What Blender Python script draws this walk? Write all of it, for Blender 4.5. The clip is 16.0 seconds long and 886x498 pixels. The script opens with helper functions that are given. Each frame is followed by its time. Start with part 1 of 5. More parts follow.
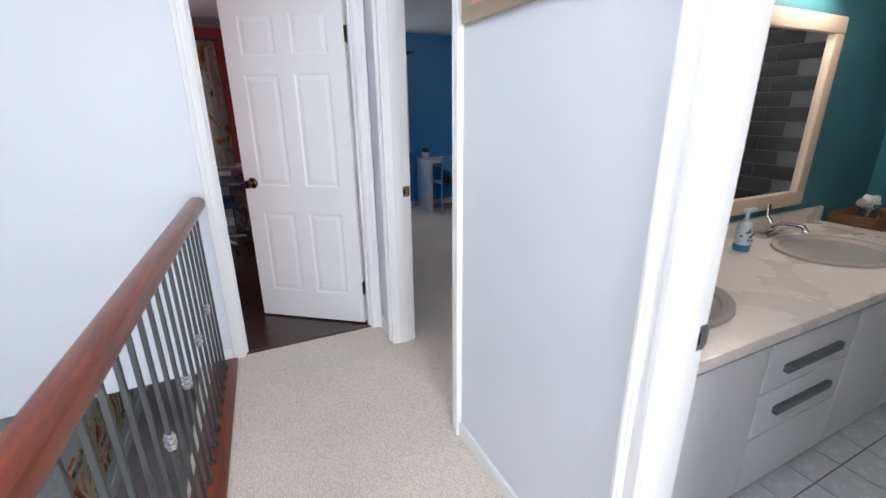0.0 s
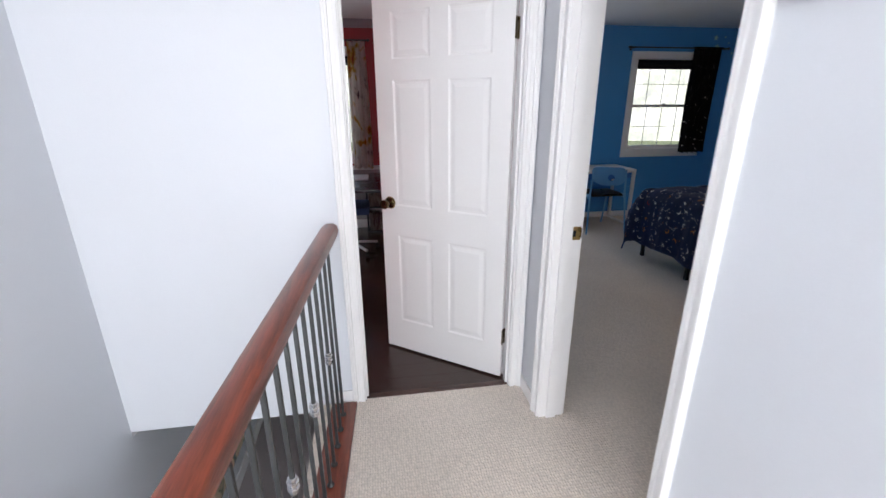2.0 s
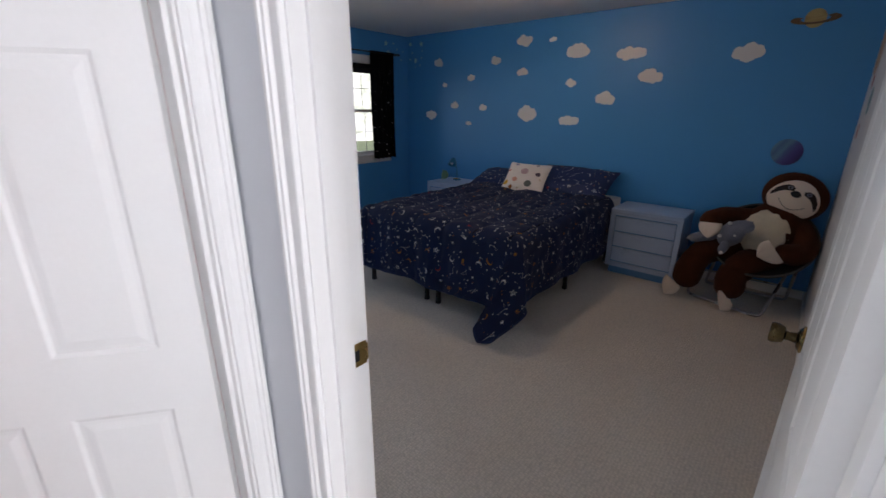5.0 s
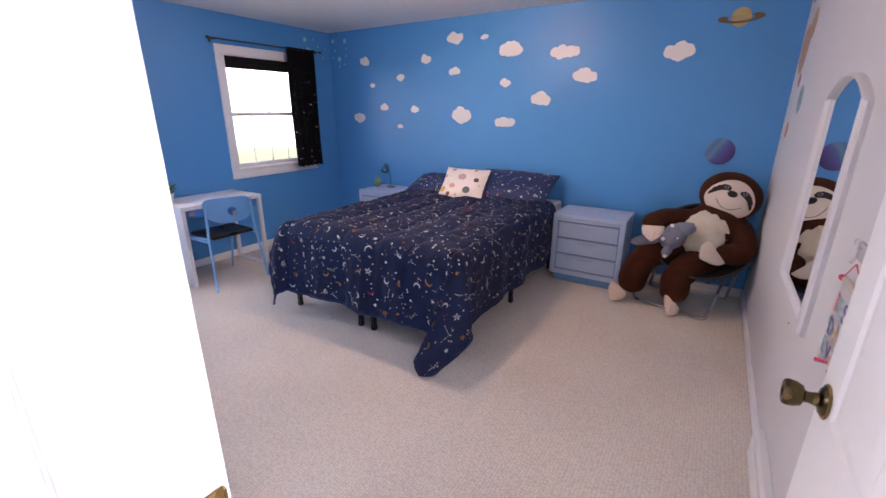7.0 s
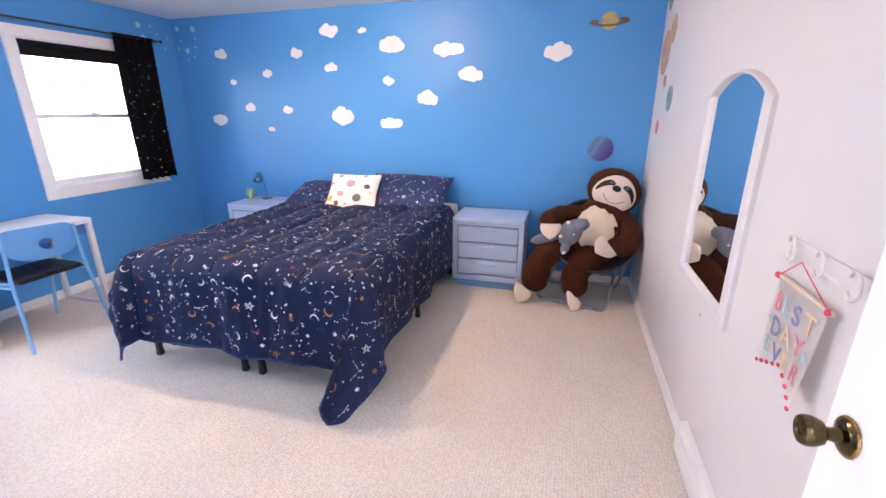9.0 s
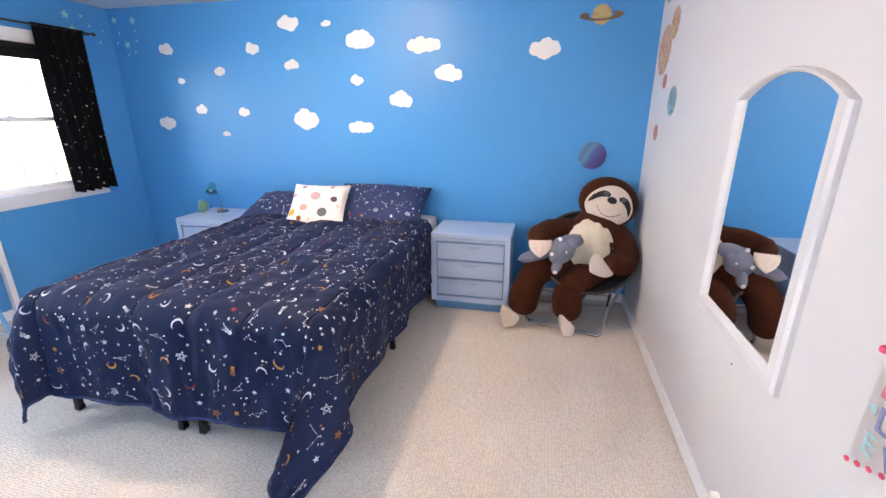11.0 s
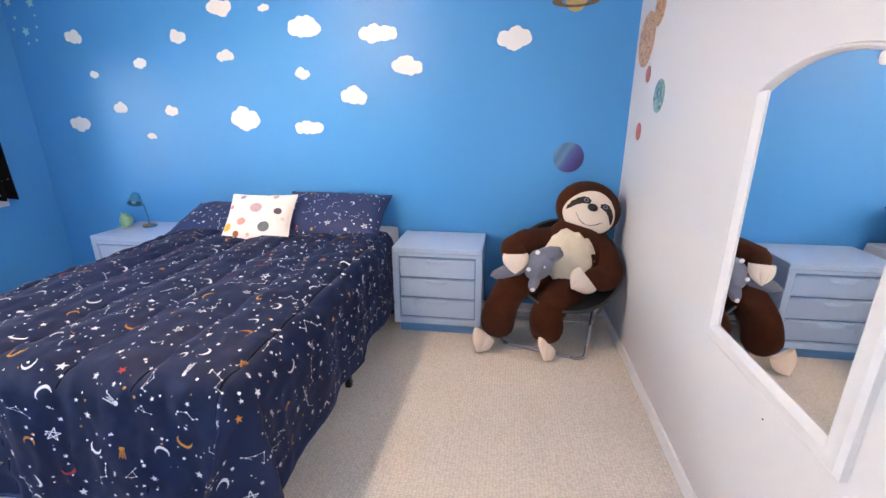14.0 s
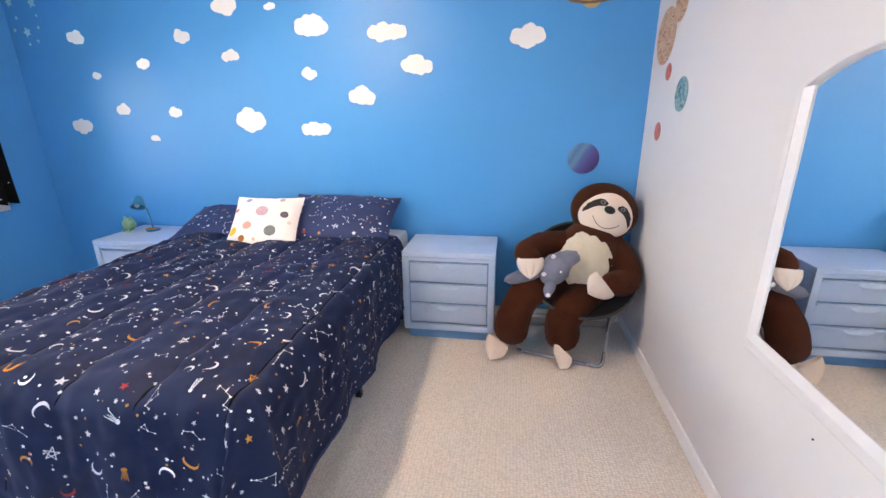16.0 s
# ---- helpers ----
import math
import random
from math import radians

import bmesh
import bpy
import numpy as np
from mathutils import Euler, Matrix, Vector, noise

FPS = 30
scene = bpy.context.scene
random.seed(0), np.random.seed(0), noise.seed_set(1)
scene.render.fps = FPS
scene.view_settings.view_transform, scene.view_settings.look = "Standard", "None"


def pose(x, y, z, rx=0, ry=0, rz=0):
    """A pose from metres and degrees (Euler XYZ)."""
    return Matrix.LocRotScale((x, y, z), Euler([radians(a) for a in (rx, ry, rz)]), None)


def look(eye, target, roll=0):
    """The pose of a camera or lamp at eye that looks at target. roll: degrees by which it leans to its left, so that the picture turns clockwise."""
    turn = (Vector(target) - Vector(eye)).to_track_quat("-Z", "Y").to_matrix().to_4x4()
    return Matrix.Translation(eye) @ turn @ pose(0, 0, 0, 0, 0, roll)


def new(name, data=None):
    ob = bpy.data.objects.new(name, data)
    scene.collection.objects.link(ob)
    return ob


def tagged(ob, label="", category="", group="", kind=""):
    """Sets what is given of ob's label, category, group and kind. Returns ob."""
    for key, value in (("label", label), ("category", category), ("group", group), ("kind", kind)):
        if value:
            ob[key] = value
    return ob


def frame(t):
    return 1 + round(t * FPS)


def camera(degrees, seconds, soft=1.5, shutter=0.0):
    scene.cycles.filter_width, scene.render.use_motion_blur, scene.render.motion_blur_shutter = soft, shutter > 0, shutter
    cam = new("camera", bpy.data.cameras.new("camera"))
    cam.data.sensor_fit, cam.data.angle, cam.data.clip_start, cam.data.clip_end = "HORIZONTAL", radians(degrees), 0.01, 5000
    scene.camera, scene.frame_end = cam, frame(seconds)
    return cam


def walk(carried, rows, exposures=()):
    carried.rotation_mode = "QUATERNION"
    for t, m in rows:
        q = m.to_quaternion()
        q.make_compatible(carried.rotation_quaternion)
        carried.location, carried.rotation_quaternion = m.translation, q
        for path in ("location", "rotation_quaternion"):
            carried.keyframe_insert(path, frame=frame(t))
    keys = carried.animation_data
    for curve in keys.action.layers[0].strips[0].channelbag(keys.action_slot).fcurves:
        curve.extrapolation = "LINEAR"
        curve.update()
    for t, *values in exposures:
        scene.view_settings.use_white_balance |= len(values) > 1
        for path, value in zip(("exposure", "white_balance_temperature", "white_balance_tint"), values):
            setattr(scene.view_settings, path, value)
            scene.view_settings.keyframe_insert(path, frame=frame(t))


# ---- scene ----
cam = camera(92.36, 16.0, shutter=0.4)
PATH = [
    (0, (0.378, 0.451, 1.408), (1.195, 2.166, 0.781), -0.49),
    (0.5, (0.328, 0.541, 1.442), (1.106, 2.267, 0.801), 0.05),
    (1, (0.369, 0.695, 1.457), (0.918, 2.509, 0.819), -0.27),
    (1.5, (0.393, 0.822, 1.472), (0.721, 2.688, 0.832), -0.56),
    (2, (0.379, 1.061, 1.492), (0.673, 2.932, 0.847), -0.24),
    (2.5, (0.344, 1.235, 1.479), (0.644, 3.106, 0.841), -0.17),
    (3, (0.421, 1.447, 1.465), (0.718, 3.318, 0.823), -0.23),
    (3.5, (0.497, 1.595, 1.456), (0.795, 3.467, 0.819), -0.33),
    (4, (0.548, 1.806, 1.480), (1.206, 3.581, 0.835), 0.17),
    (4.5, (0.604, 1.923, 1.511), (1.881, 3.323, 0.870), 0.34),
    (6.8, (0.997, 2.192, 1.491), (2.592, 3.224, 0.869), 0.26),
    (7, (1.008, 2.192, 1.503), (2.615, 3.199, 0.883), 0.00),
    (7.5, (1.043, 2.256, 1.527), (2.705, 3.157, 0.902), 0.01),
    (8, (1.095, 2.319, 1.529), (2.830, 3.097, 0.909), 0.07),
    (8.5, (1.144, 2.393, 1.514), (2.941, 3.022, 0.901), 0.09),
    (9, (1.249, 2.421, 1.483), (3.079, 2.948, 0.870), -0.18),
    (9.5, (1.358, 2.456, 1.494), (3.203, 2.920, 0.876), -0.12),
    (12, (1.801, 2.543, 1.504), (3.666, 2.941, 0.901), -0.22),
    (12.5, (1.866, 2.558, 1.484), (3.742, 2.902, 0.883), -0.19),
    (13, (1.921, 2.571, 1.483), (3.805, 2.873, 0.882), -0.12),
    (13.5, (1.982, 2.569, 1.488), (3.866, 2.858, 0.882), -0.16),
    (14, (2.036, 2.568, 1.486), (3.918, 2.856, 0.876), -0.29),
    (14.5, (2.074, 2.573, 1.459), (3.959, 2.863, 0.859), -0.39),
    (15, (2.100, 2.586, 1.461), (3.985, 2.880, 0.861), -0.34),
    (15.5, (2.106, 2.617, 1.474), (3.990, 2.912, 0.872), -0.46),
    (16, (2.111, 2.641, 1.477), (3.994, 2.939, 0.874), -0.53),
]
EXPOSURES = [(0.0, 0.12, 6350, 10), (0.5, 0.15, 6400, 10), (1.0, 0.24, 6450, 11), (2.0, 0.28, 6550, 11), (4.0, 0.26, 6600, 12), (4.7, 0.2, 6600, 12), (6.8, 1.85, 6750, 28), (8.0, 2.42, 6700, 30), (9.0, 2.84, 6650, 22), (12.0, 2.9, 6550, 13), (16.0, 2.9, 6550, 12)]
walk(cam, [(t, look(eye, target, roll)) for t, eye, target, roll in PATH], EXPOSURES)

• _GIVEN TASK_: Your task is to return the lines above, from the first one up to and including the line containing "pose from metres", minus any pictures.

• _SOLVED EXERCISE_:
What Blender Python script draws this walk? Write all of it, for Blender 4.5. The clip is 16.0 seconds long and 886x498 pixels. The script opens with helper functions that are given. Each frame is followed by its time. Start with part 1 of 5. More parts follow.
0.0 s
2.0 s
5.0 s
7.0 s
9.0 s
11.0 s
14.0 s
16.0 s
# ---- helpers ----
import math
import random
from math import radians

import bmesh
import bpy
import numpy as np
from mathutils import Euler, Matrix, Vector, noise

FPS = 30
scene = bpy.context.scene
random.seed(0), np.random.seed(0), noise.seed_set(1)
scene.render.fps = FPS
scene.view_settings.view_transform, scene.view_settings.look = "Standard", "None"


def pose(x, y, z, rx=0, ry=0, rz=0):
    """A pose from metres and degrees (Euler XYZ)."""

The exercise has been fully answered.